Reproduce the listing exactly and skip over any pictures.

→ **Data lines**:
────────────────

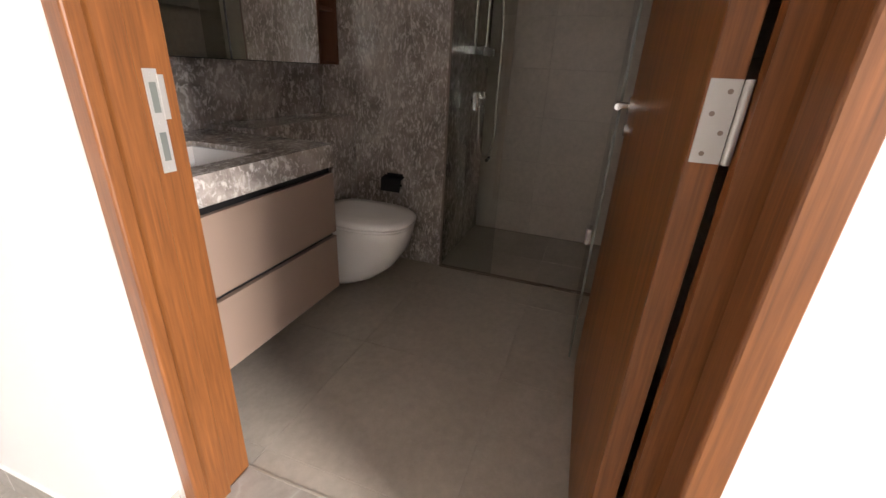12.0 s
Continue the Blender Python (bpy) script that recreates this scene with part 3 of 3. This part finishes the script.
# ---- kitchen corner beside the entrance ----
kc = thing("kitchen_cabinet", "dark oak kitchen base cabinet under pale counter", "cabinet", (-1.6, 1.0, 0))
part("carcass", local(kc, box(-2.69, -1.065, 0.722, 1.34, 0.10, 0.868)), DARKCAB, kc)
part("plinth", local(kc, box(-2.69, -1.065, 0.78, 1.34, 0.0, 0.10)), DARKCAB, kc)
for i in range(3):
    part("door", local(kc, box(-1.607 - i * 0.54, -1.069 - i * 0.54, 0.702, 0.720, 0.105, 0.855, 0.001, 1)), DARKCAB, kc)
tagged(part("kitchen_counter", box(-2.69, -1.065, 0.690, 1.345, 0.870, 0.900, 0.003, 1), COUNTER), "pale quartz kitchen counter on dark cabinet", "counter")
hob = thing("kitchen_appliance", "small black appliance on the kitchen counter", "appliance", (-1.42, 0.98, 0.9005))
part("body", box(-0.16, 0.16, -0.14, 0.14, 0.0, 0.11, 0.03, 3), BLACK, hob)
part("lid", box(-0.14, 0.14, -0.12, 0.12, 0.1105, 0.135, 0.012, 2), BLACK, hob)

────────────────

→ **Reply to the exercise**:
12.0 s
Continue the Blender Python (bpy) script that recreates this scene with part 3 of 3. This part finishes the script.
# ---- kitchen corner beside the entrance ----
kc = thing("kitchen_cabinet", "dark oak kitchen base cabinet under pale counter", "cabinet", (-1.6, 1.0, 0))
part("carcass", local(kc, box(-2.69, -1.065, 0.722, 1.34, 0.10, 0.868)), DARKCAB, kc)
part("plinth", local(kc, box(-2.69, -1.065, 0.78, 1.34, 0.0, 0.10)), DARKCAB, kc)
for i in range(3):
    part("door", local(kc, box(-1.607 - i * 0.54, -1.069 - i * 0.54, 0.702, 0.720, 0.105, 0.855, 0.001, 1)), DARKCAB, kc)
tagged(part("kitchen_counter", box(-2.69, -1.065, 0.690, 1.345, 0.870, 0.900, 0.003, 1), COUNTER), "pale quartz kitchen counter on dark cabinet", "counter")
hob = thing("kitchen_appliance", "small black appliance on the kitchen counter", "appliance", (-1.42, 0.98, 0.9005))
part("body", box(-0.16, 0.16, -0.14, 0.14, 0.0, 0.11, 0.03, 3), BLACK, hob)
part("lid", box(-0.14, 0.14, -0.12, 0.12, 0.1105, 0.135, 0.012, 2), BLACK, hob)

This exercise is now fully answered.